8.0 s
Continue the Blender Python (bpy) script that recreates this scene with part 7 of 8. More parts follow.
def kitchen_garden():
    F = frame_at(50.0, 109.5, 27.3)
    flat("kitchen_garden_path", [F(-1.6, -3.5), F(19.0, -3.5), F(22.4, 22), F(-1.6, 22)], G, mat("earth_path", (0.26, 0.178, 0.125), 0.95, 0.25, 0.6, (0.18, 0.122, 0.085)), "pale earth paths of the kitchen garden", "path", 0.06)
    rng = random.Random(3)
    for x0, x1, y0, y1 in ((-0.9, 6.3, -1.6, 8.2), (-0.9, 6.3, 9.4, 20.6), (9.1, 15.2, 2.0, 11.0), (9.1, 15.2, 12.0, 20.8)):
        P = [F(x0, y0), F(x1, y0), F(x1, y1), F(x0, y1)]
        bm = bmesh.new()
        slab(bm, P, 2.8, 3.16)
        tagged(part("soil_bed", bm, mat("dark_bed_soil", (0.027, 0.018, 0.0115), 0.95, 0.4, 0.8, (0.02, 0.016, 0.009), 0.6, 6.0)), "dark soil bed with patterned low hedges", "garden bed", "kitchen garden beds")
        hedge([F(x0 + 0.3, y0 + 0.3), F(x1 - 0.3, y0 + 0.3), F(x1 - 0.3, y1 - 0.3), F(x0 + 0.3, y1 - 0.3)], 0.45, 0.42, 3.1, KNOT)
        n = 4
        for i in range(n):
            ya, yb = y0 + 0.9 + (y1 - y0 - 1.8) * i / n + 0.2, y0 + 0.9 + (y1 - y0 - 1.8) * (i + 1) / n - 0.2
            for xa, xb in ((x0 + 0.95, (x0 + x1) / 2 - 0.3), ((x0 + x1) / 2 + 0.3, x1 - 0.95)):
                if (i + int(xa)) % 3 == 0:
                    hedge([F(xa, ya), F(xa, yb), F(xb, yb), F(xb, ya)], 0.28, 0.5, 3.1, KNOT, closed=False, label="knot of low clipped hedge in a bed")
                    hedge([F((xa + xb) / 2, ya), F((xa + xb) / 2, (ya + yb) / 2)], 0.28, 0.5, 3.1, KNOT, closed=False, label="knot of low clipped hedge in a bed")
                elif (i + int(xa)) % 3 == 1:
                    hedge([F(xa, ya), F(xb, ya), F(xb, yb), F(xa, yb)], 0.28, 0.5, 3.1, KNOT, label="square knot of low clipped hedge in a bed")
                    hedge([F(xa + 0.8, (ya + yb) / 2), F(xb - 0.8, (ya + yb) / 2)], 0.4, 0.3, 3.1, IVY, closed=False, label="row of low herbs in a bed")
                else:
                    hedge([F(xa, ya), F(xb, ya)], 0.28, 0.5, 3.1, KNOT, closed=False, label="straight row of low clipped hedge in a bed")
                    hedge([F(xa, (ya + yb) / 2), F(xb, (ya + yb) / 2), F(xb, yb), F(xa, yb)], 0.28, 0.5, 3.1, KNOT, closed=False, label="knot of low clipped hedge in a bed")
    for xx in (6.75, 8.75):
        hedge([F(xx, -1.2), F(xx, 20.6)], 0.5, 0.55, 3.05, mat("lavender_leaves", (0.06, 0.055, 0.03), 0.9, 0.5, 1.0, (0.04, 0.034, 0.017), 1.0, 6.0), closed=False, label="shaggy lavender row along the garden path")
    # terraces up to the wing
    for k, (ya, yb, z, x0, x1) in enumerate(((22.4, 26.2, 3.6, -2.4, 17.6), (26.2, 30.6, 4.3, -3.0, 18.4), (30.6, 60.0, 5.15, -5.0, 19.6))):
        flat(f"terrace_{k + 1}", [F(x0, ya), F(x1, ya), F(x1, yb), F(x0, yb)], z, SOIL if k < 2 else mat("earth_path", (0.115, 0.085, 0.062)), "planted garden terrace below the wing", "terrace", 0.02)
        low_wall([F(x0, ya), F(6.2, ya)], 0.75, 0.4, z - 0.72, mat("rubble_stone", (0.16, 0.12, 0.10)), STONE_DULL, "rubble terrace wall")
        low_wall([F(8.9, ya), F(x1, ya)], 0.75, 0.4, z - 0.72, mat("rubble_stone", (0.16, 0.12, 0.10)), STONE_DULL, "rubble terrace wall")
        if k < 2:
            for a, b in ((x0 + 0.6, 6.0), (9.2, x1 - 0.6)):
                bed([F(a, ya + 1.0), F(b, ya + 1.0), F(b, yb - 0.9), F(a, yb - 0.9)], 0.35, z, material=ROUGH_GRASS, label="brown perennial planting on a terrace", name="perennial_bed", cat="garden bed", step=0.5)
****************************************
▶ [The exercise]: Your task is to repeat each line of the material exactly.

▶ [Response to this exercise]:
8.0 s
Continue the Blender Python (bpy) script that recreates this scene with part 7 of 8. More parts follow.
def kitchen_garden():
    F = frame_at(50.0, 109.5, 27.3)
    flat("kitchen_garden_path", [F(-1.6, -3.5), F(19.0, -3.5), F(22.4, 22), F(-1.6, 22)], G, mat("earth_path", (0.26, 0.178, 0.125), 0.95, 0.25, 0.6, (0.18, 0.122, 0.085)), "pale earth paths of the kitchen garden", "path", 0.06)
    rng = random.Random(3)
    for x0, x1, y0, y1 in ((-0.9, 6.3, -1.6, 8.2), (-0.9, 6.3, 9.4, 20.6), (9.1, 15.2, 2.0, 11.0), (9.1, 15.2, 12.0, 20.8)):
        P = [F(x0, y0), F(x1, y0), F(x1, y1), F(x0, y1)]
        bm = bmesh.new()
        slab(bm, P, 2.8, 3.16)
        tagged(part("soil_bed", bm, mat("dark_bed_soil", (0.027, 0.018, 0.0115), 0.95, 0.4, 0.8, (0.02, 0.016, 0.009), 0.6, 6.0)), "dark soil bed with patterned low hedges", "garden bed", "kitchen garden beds")
        hedge([F(x0 + 0.3, y0 + 0.3), F(x1 - 0.3, y0 + 0.3), F(x1 - 0.3, y1 - 0.3), F(x0 + 0.3, y1 - 0.3)], 0.45, 0.42, 3.1, KNOT)
        n = 4
        for i in range(n):
            ya, yb = y0 + 0.9 + (y1 - y0 - 1.8) * i / n + 0.2, y0 + 0.9 + (y1 - y0 - 1.8) * (i + 1) / n - 0.2
            for xa, xb in ((x0 + 0.95, (x0 + x1) / 2 - 0.3), ((x0 + x1) / 2 + 0.3, x1 - 0.95)):
                if (i + int(xa)) % 3 == 0:
                    hedge([F(xa, ya), F(xa, yb), F(xb, yb), F(xb, ya)], 0.28, 0.5, 3.1, KNOT, closed=False, label="knot of low clipped hedge in a bed")
                    hedge([F((xa + xb) / 2, ya), F((xa + xb) / 2, (ya + yb) / 2)], 0.28, 0.5, 3.1, KNOT, closed=False, label="knot of low clipped hedge in a bed")
                elif (i + int(xa)) % 3 == 1:
                    hedge([F(xa, ya), F(xb, ya), F(xb, yb), F(xa, yb)], 0.28, 0.5, 3.1, KNOT, label="square knot of low clipped hedge in a bed")
                    hedge([F(xa + 0.8, (ya + yb) / 2), F(xb - 0.8, (ya + yb) / 2)], 0.4, 0.3, 3.1, IVY, closed=False, label="row of low herbs in a bed")
                else:
                    hedge([F(xa, ya), F(xb, ya)], 0.28, 0.5, 3.1, KNOT, closed=False, label="straight row of low clipped hedge in a bed")
                    hedge([F(xa, (ya + yb) / 2), F(xb, (ya + yb) / 2), F(xb, yb), F(xa, yb)], 0.28, 0.5, 3.1, KNOT, closed=False, label="knot of low clipped hedge in a bed")
    for xx in (6.75, 8.75):
        hedge([F(xx, -1.2), F(xx, 20.6)], 0.5, 0.55, 3.05, mat("lavender_leaves", (0.06, 0.055, 0.03), 0.9, 0.5, 1.0, (0.04, 0.034, 0.017), 1.0, 6.0), closed=False, label="shaggy lavender row along the garden path")
    # terraces up to the wing
    for k, (ya, yb, z, x0, x1) in enumerate(((22.4, 26.2, 3.6, -2.4, 17.6), (26.2, 30.6, 4.3, -3.0, 18.4), (30.6, 60.0, 5.15, -5.0, 19.6))):
        flat(f"terrace_{k + 1}", [F(x0, ya), F(x1, ya), F(x1, yb), F(x0, yb)], z, SOIL if k < 2 else mat("earth_path", (0.115, 0.085, 0.062)), "planted garden terrace below the wing", "terrace", 0.02)
        low_wall([F(x0, ya), F(6.2, ya)], 0.75, 0.4, z - 0.72, mat("rubble_stone", (0.16, 0.12, 0.10)), STONE_DULL, "rubble terrace wall")
        low_wall([F(8.9, ya), F(x1, ya)], 0.75, 0.4, z - 0.72, mat("rubble_stone", (0.16, 0.12, 0.10)), STONE_DULL, "rubble terrace wall")
        if k < 2:
            for a, b in ((x0 + 0.6, 6.0), (9.2, x1 - 0.6)):
                bed([F(a, ya + 1.0), F(b, ya + 1.0), F(b, yb - 0.9), F(a, yb - 0.9)], 0.35, z, material=ROUGH_GRASS, label="brown perennial planting on a terrace", name="perennial_bed", cat="garden bed", step=0.5)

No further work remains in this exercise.